It didn’t take long for Uber to jeopardize whatever goodwill the company had earned by announcing a series of new initiatives aimed at increasing the hiring and retention of women and minorities. On Tuesday afternoon, the company published a series of initiatives it would be implementing to make the company’s culture more welcoming. By early Tuesday evening, audio had leaked of a board member, David Bonderman, making a sexist remark. By Tuesday night, Bonderman had submitted his resignation from the board.
The exchange in question took place at a meeting to discuss the new policies and the absence of the company’s embattled CEO, Travis Kalanick. According to a recording obtained by Yahoo, Arianna Huffington, a board member, says, “There’s a lot of data that shows when there’s one woman on the board, it’s much more likely that there will be a second woman on the board.” Bonderman replies, “Actually what it shows is it’s much likely to be more talking,” to which Huffington says, “Oh come on, David.”

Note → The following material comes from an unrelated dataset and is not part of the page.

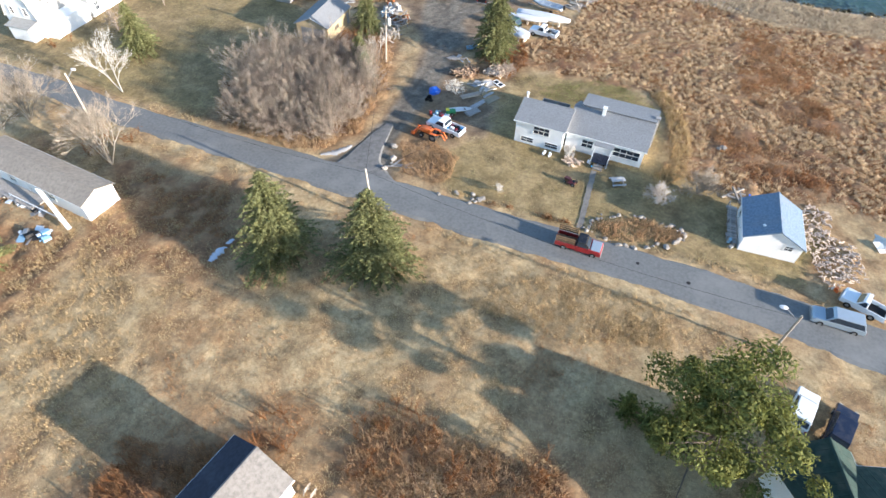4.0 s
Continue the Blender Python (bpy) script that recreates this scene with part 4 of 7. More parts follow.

Bonderman’s statement wasn’t just in poor taste, it was also wrong, according to research on gender dynamics during business meetings. As The New York Times reports:
Tali Mendelberg, professor of politics at Princeton University, and Christopher Karpowitz, an associate professor of political science at Brigham Young University, conducted a study in 2012 concluding that men talked far more than women did at meetings. The professors convened 94 groups of five people and varied the number of men and women in the groups. Their study is in line with multiple others drawing similar conclusions — men talk more than women, and men interrupt more than women.
In a statement, Bonderman, who is a partner in the private equity firm, TPG, an investor in Uber, wrote that his comments “came across in a way that was the opposite of what I intended, but I understand the destructive effect it had, and I take full responsibility for that.”